Thursday, January 22, 2009

Shared Workspaces


Communication & Co-operation


Communicating with others using various aspects of the World Wide Web has become commonplace. Most of us use e-mail daily, many are members of specialty-group forums, and more and more of us are making and finding friends on web portals such as Facebook and My Space.

Legal and conveyancing professionals have probably not been the quickest to adopt many aspects of the digital world. I recall a story (supposedly true) from my first law firm. The previous decade the managing partner purchased a personal computer for word processing. It was probably among the first in town - he was a very astute man who saw massive potential to this new technology. His assistant promptly resigned stating “I am not going to waste time with some new fad that will be gone in a year”. While this is one exaggerated perspective, as a profession we do tend to regard technology with some resistance.

Property work has at its core a co-operative need between practitioners and lenders, and we achieve that today already using technology. The telephone, facsimile and e-mail now all play a part alongside “snail-mail” as facets of the communication technologies used by us to achieve the result for the client, who is relying on us and her or his lender for the desired result.

Unification


The internet provides the ideal platform for the unification of these separate communication systems. A purpose-designed web platform can create an environment where lenders and conveyancers can communicate in a standardised way, each seeing and receiving what it needs to progress their work.

Instead of a dozen major lenders with a dozen different ways of attempting to obtain their (in essence) identical requirements, a unified web based portal can allow communication that not only saves expenses such as postage, facsimile and telephone - the staff hours able to be saved are immense.

Shared Workspaces


The concept of Shared Workspaces is simple – design a system where the conveyancer can upload documents like contracts and transfers, and the lender can print (or save to its electronic file) those documents instead of writing to the practitioner, or telephoning and then the practitioner mailing or faxing etc. Simply put, it is a web page that is accessible by the conveyancer and lender for that transaction.
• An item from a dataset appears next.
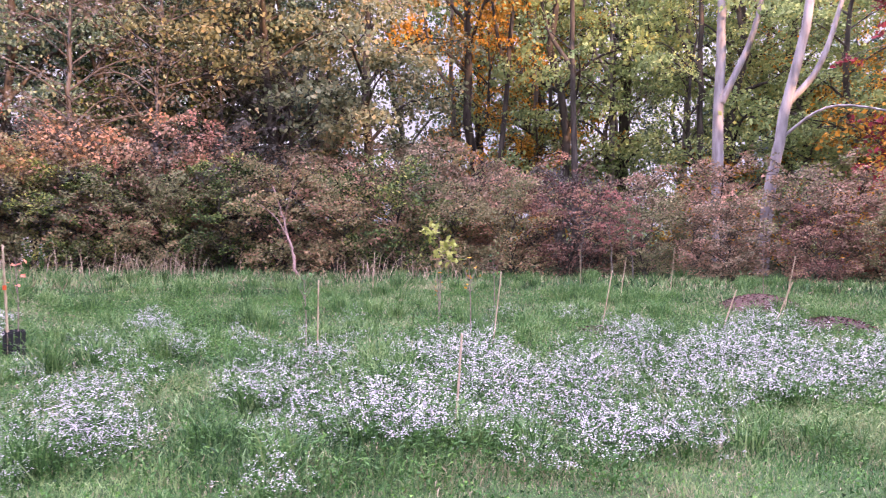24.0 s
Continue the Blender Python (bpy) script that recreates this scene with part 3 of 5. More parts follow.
# shrubs, north-west to east
rng_w = random.Random(5)
for x, y, s, col in [(-27, 33.5, 0.75, "maroon"), (-24.5, 33.2, 0.85, "maroon"), (-22.2, 33.6, 0.8, "rose"), (-20, 33.4, 0.9, "maroon"), (-17.8, 33.8, 0.95, "rose"), (-15.6, 34, 0.85, "maroon"),
                     (-13.6, 34.6, 0.9, "green_light"), (-11.8, 34.8, 1.0, "olive"), (-12.8, 36.5, 1.35, "green"), (-9.8, 34.6, 1.15, "green"), (-7.6, 34.2, 1.25, "green_dark"), (-6.8, 36, 1.6, "olive"),
                     (-5.2, 33.6, 1.2, "green"), (-3.2, 33.4, 1.15, "green_dark"), (-3.8, 35.4, 1.7, "olive"), (-1.2, 32.2, 1.1, "maroon"), (0.6, 31.6, 1.0, "green"), (2.2, 30.6, 0.8, "gold"), (1.2, 31.0, 0.7, "maroon"), (4.3, 29.8, 0.7, "maroon"),
                     (3.6, 29.6, 0.6, "green"), (5.0, 28.9, 0.7, "green_light"), (6.0, 27.3, 0.8, "green"), (7.7, 26.6, 0.85, "green"), (6.6, 28.6, 0.8, "olive"), (8.7, 26.0, 0.75, "green"), (9.8, 25.4, 0.95, "green_light"),
                     (10.6, 24.6, 1.1, "green_light"), (11.5, 24.3, 0.8, "maroon"), (12.6, 23.6, 1.15, "green"), (13.6, 22.8, 1.05, "green"), (9.9, 29.3, 1.5, "orange"), (11.0, 27.4, 1.65, "gold"), (12.4, 25.8, 1.5, "rust"), (-14.2, 34.0, 0.55, "gold"),
                     (7.6, 30.6, 1.2, "olive")]:
    bush(rng_w.randrange(4), x, y, s, col, rng_w.uniform(0, 6))
for x, y, sc, high in [(11.0, 23.5, 0.30, 2.3), (11.6, 23.1, 0.24, 2.0), (9.2, 24.8, 0.22, 2.6)]:
    bush(1, x, y, sc, "crimson", x, zs=high)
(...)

That web page becomes their “Shared Workspace”.

A method of creating the Shared Workspace is needed, and this should be one where either the lender or the conveyancer can create it, and the system will know when another party is trying to join, and invite them in if appropriate. Couple this to a method of creating (or identifying already open) Shared Workspaces via a single process, and we have the makings of the first real 21st Century advance in the property settlement arena.

Shared Workspaces can combine all of a practitioners matters into a single page, and allow any filewith any lender to be actioned. While Shared Workspaces will allow many things to be achieved, the “killer application” is perhaps the readily identifiable status of a file: A conveyancer can see at a glance whether the lender has joined the Shared Workspace, and when the lender is ready to be booked. Consider the time spent on hold waiting to book a loan advance, only to find out that it is not ready to be booked. Not only has the practitioner lost valuable time, but the lender has wasted their time in taking those calls, and that time would be better spent getting those files ready in the first place! If in future the practitioner could see at a glance that the matter is or is not ready to book, then booking arrangements can only benefit.

With industry support gathering pace, this future is closer than you think.